The ancient places are difficult to find without the exact GPS coordinates and fortunately you can pick up a brochure at the tourist information in Faaborg of the ancient sight including the different GPS coordinates for the places. Then it is just a matter of following the coordinates and sees where they take you. At the different places there is some information of what you are looking at – the most detail information is in Danish only but there is a short version in English and German as well.

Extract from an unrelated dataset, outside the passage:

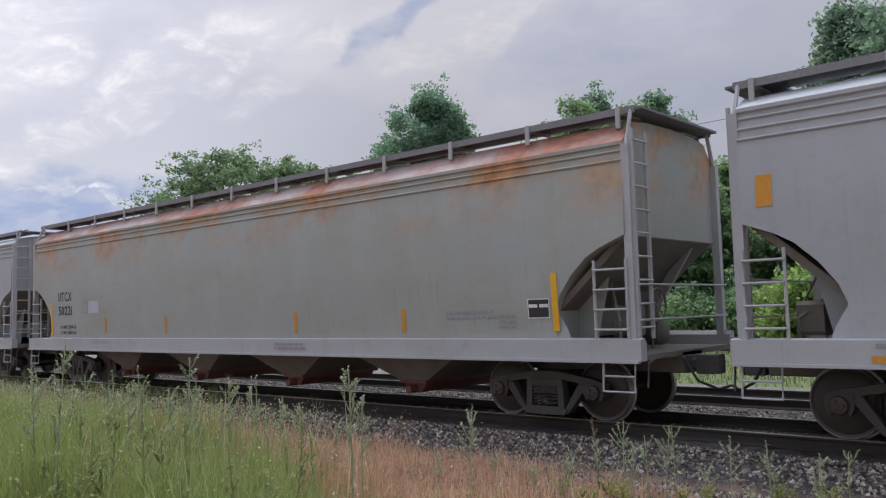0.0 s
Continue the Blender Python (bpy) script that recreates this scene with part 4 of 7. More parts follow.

In ancient times there were about 25,000 of this kind of burial sights spread across Denmark. But during the last few centuries the modernization of the society has meant many of these places were torn down. Some of the burial mount was just plain level with the ground to make for better farming of the land and others were destroyed because the stones inside the burial mount were great for building roads. Fortunately 6,000 of these old sights have survived this onslaught and are now all historical landmarks and it is illegal to farm them anymore.

We went to a few of the places and saw some of the ancient places. The first stop was a burial mount called Røsebjerg – apparently the name should indicate it was a burial mount build by stones and not grass – but like most burial mount in Denmark it was built with a core of large stone and then a lot of grass turf on top of it. There are many of this kind of burial mount dating back about 5,000 years spread all across Denmark – and this one wasn’t one of the biggest but if you haven’t seen a lot it is interesting to see it and from the top of the small mount you can actually have a pretty good view of the surrounding area.

Next we head to Duered Vænge where there are a burial mount which still has its stone core – another burial mount has lost the grass turf which used to cover it – but this has resulted in the option to actually see the stones which used to be inside standing freely outside.

The most interesting place we went to was Knoldsborg dysserne where there are a series of stones. These are located inside a large plantation of Christmas trees so you can fairly easily get to the top of the hills without destroying the farmers crops. At the top with the stones you have an amazing view of the area. This location of the stones has probably helped preserve the stones through the ages – since the stones have been used as a marker for the local fishermen when they were out at sea.

Even for people with little interest in the ancient sights it is worth heading to the top of these hills for the view of the sea below and the gentle hills of the area.